%%

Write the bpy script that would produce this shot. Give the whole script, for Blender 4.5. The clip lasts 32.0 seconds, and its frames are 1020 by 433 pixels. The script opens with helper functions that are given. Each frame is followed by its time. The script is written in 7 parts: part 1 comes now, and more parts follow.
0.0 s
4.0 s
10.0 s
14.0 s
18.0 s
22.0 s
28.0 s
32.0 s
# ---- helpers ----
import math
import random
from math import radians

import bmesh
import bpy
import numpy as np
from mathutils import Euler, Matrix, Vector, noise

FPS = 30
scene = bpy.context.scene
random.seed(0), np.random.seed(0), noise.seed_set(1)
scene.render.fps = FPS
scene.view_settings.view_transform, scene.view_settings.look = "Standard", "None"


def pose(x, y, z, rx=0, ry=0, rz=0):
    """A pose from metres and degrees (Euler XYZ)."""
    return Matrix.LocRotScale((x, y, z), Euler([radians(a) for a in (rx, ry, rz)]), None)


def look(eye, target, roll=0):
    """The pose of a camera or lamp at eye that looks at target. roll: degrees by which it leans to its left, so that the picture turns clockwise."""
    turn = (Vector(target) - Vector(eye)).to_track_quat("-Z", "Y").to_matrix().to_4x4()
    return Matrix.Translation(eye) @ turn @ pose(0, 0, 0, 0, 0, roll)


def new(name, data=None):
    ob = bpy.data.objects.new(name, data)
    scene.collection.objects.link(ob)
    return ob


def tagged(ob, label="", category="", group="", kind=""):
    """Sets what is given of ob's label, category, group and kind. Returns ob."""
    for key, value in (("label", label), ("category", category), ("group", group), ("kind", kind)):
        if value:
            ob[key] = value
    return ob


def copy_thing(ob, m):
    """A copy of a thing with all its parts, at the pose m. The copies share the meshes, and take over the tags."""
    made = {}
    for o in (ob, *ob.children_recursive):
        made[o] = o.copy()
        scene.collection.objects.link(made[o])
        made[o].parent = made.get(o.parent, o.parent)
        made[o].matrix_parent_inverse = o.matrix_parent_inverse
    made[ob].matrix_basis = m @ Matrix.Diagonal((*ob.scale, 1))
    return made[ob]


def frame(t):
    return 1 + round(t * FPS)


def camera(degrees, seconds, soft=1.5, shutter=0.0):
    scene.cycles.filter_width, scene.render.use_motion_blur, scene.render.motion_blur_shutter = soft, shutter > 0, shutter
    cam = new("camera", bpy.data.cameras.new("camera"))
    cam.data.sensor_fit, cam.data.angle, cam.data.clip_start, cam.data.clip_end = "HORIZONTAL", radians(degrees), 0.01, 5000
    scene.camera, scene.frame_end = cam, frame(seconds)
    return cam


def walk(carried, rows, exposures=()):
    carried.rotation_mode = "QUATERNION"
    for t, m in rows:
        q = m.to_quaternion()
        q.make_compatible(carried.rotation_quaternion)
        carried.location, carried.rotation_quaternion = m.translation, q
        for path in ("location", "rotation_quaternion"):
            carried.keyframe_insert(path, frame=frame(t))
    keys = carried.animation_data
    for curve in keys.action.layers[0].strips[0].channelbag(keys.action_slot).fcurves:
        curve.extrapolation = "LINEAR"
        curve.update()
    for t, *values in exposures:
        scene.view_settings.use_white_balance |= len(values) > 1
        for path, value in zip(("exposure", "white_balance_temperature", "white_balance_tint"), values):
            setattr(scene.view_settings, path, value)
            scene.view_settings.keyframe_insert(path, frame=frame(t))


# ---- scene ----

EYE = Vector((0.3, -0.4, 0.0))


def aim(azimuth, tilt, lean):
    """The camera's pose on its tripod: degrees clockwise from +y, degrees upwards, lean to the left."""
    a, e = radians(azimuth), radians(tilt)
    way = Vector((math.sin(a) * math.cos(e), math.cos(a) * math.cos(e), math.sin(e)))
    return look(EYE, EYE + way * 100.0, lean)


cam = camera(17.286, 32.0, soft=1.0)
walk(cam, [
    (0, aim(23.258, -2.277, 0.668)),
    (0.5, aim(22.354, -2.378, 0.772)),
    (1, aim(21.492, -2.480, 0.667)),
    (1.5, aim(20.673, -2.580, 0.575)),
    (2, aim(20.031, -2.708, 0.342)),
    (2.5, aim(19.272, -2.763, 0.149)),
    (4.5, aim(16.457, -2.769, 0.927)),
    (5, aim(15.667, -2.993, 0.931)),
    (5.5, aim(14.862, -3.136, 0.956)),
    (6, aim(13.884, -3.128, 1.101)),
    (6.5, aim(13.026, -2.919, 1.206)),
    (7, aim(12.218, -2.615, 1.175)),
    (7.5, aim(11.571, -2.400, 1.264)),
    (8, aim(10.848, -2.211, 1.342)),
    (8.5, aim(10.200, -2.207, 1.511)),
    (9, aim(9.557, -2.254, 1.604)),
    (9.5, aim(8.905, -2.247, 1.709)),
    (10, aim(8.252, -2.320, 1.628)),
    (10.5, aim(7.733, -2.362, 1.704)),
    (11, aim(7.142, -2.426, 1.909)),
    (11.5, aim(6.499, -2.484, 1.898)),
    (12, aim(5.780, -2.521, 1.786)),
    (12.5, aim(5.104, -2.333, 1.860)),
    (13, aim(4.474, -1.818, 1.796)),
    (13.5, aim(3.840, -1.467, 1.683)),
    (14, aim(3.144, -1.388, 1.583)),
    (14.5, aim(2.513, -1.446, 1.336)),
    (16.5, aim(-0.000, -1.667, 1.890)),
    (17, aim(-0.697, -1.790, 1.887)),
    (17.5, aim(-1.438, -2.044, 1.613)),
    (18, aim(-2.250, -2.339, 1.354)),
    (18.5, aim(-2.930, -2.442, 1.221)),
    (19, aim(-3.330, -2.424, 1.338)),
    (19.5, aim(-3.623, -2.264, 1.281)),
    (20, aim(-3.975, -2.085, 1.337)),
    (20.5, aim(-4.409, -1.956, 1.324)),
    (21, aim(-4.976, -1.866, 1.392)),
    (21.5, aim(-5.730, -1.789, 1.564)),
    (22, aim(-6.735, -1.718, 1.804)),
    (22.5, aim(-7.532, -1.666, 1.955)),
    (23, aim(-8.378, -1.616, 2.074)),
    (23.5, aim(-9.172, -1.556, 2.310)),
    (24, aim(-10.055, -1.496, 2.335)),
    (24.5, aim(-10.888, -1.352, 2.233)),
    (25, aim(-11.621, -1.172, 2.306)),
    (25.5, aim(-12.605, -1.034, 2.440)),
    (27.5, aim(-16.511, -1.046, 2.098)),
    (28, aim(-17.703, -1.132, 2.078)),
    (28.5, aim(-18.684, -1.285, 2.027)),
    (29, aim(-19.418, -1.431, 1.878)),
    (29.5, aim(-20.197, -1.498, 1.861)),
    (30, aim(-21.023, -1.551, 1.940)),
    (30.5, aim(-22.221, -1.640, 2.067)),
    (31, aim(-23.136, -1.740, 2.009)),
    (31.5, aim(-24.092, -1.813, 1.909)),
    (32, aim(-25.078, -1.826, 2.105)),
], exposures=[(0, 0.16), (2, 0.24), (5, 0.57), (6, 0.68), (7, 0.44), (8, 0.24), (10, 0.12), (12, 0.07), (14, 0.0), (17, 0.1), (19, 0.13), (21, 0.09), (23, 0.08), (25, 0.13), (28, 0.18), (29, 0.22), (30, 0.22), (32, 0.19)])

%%
%%

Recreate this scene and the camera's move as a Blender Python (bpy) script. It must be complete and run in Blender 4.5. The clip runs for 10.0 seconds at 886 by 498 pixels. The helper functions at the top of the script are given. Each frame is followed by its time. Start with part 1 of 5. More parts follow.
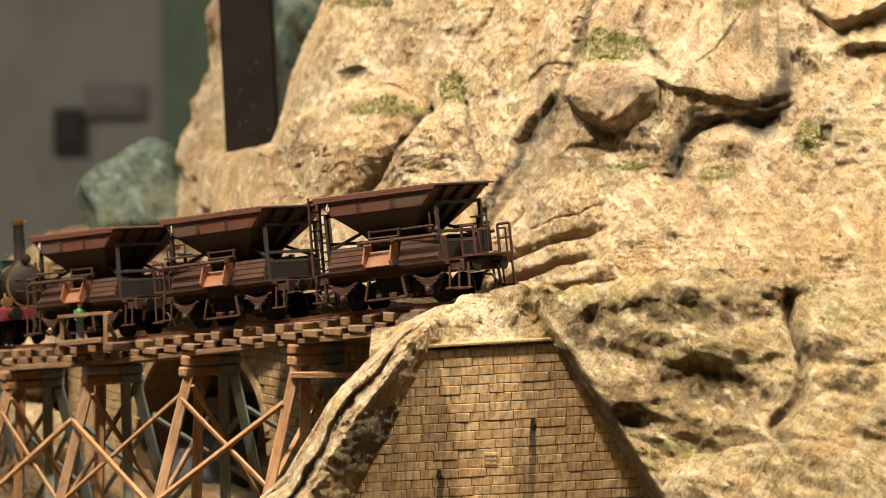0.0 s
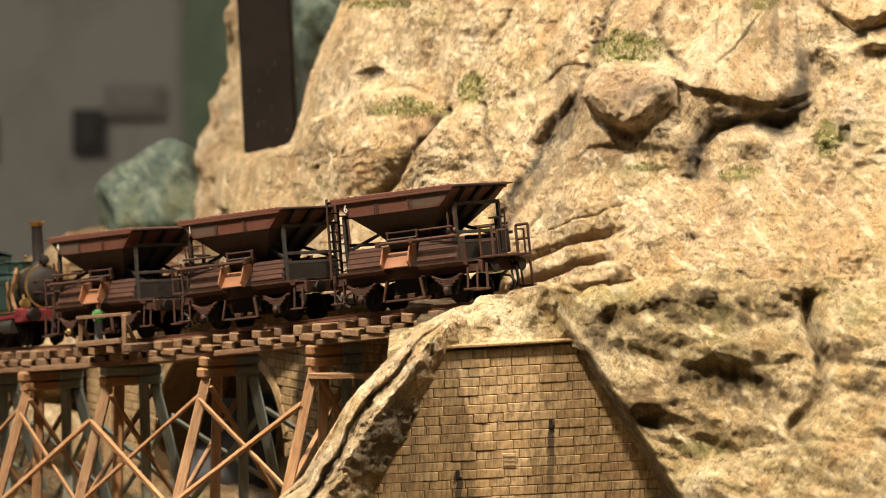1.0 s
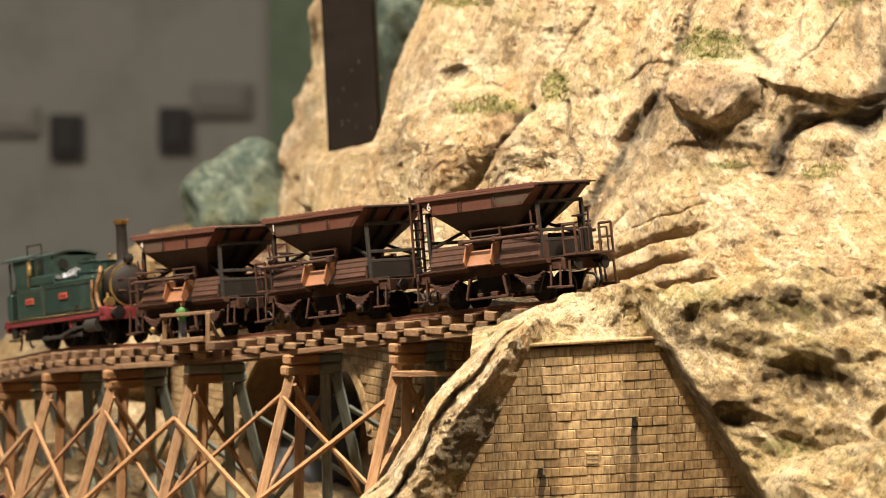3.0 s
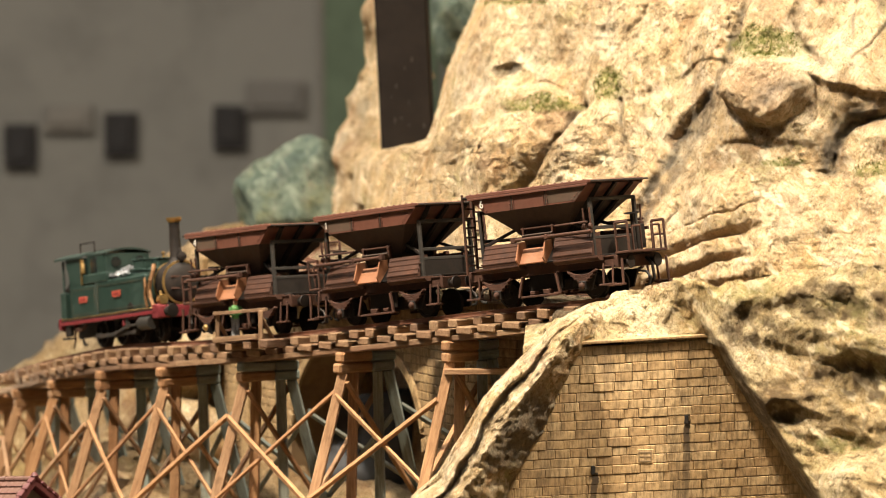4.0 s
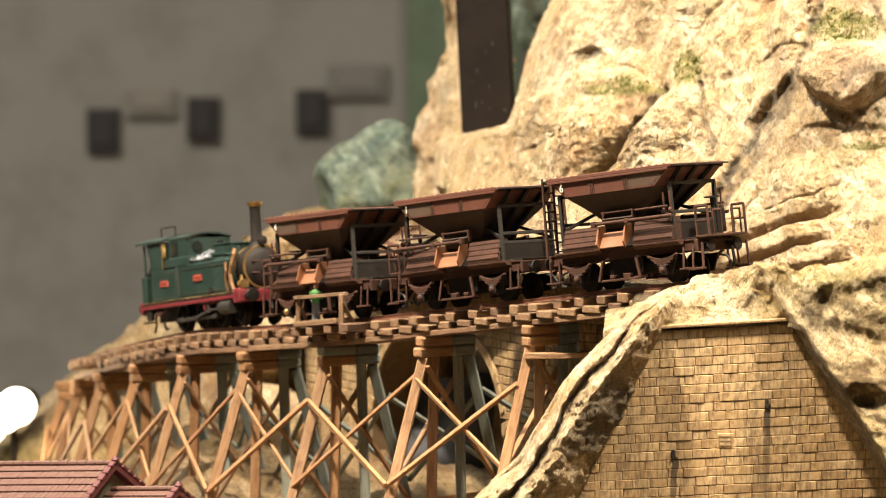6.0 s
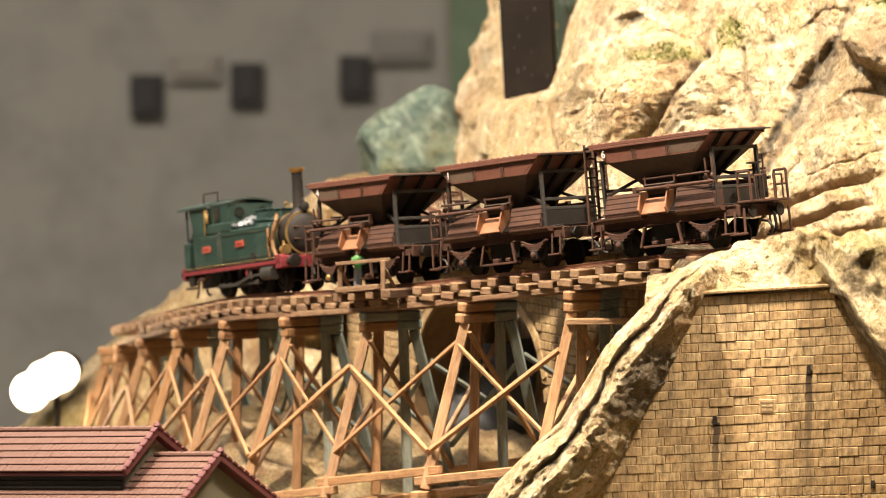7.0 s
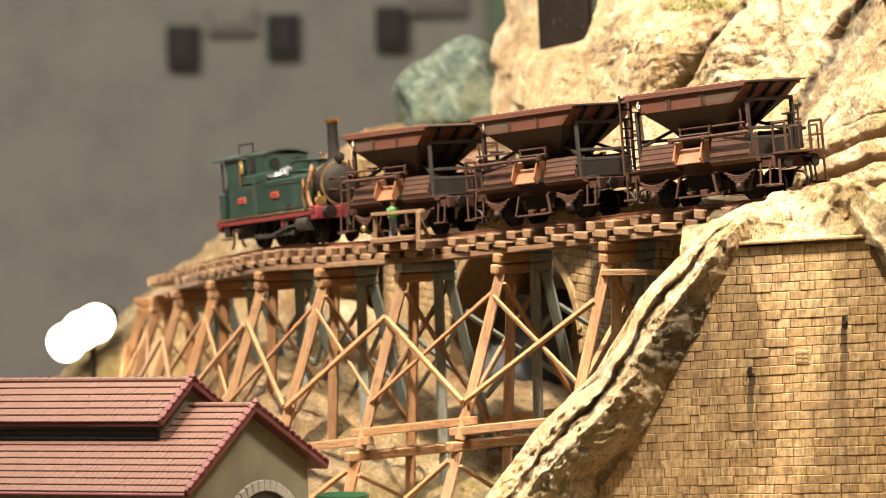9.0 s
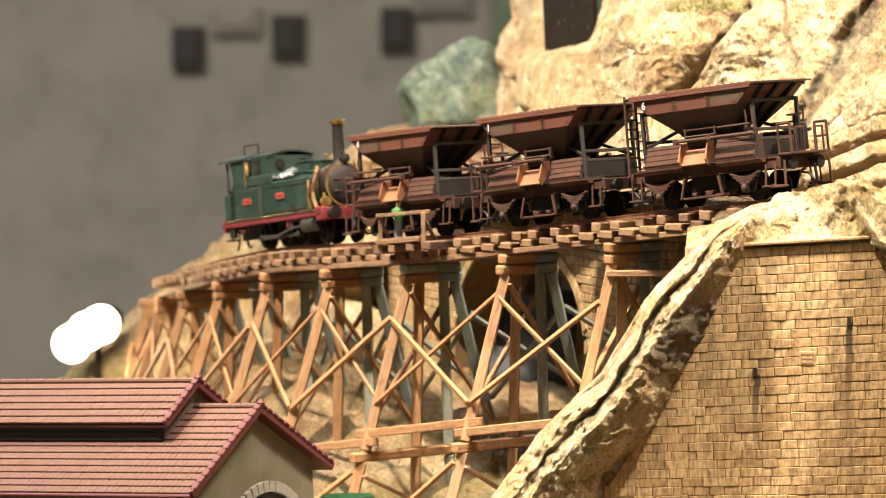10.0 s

%%

▸ TASK BRIEF
Return only the part of the records above that opens with the line containing "Write the bpy" and closes with the line containing "made[o].matrix_parent_inverse = o.matrix_parent_inverse", ends included.

▸ CORRECT RESPONSE
Write the bpy script that would produce this shot. Give the whole script, for Blender 4.5. The clip lasts 32.0 seconds, and its frames are 1020 by 433 pixels. The script opens with helper functions that are given. Each frame is followed by its time. The script is written in 7 parts: part 1 comes now, and more parts follow.
0.0 s
4.0 s
10.0 s
14.0 s
18.0 s
22.0 s
28.0 s
32.0 s
# ---- helpers ----
import math
import random
from math import radians

import bmesh
import bpy
import numpy as np
from mathutils import Euler, Matrix, Vector, noise

FPS = 30
scene = bpy.context.scene
random.seed(0), np.random.seed(0), noise.seed_set(1)
scene.render.fps = FPS
scene.view_settings.view_transform, scene.view_settings.look = "Standard", "None"


def pose(x, y, z, rx=0, ry=0, rz=0):
    """A pose from metres and degrees (Euler XYZ)."""
    return Matrix.LocRotScale((x, y, z), Euler([radians(a) for a in (rx, ry, rz)]), None)


def look(eye, target, roll=0):
    """The pose of a camera or lamp at eye that looks at target. roll: degrees by which it leans to its left, so that the picture turns clockwise."""
    turn = (Vector(target) - Vector(eye)).to_track_quat("-Z", "Y").to_matrix().to_4x4()
    return Matrix.Translation(eye) @ turn @ pose(0, 0, 0, 0, 0, roll)


def new(name, data=None):
    ob = bpy.data.objects.new(name, data)
    scene.collection.objects.link(ob)
    return ob


def tagged(ob, label="", category="", group="", kind=""):
    """Sets what is given of ob's label, category, group and kind. Returns ob."""
    for key, value in (("label", label), ("category", category), ("group", group), ("kind", kind)):
        if value:
            ob[key] = value
    return ob


def copy_thing(ob, m):
    """A copy of a thing with all its parts, at the pose m. The copies share the meshes, and take over the tags."""
    made = {}
    for o in (ob, *ob.children_recursive):
        made[o] = o.copy()
        scene.collection.objects.link(made[o])
        made[o].parent = made.get(o.parent, o.parent)
        made[o].matrix_parent_inverse = o.matrix_parent_inverse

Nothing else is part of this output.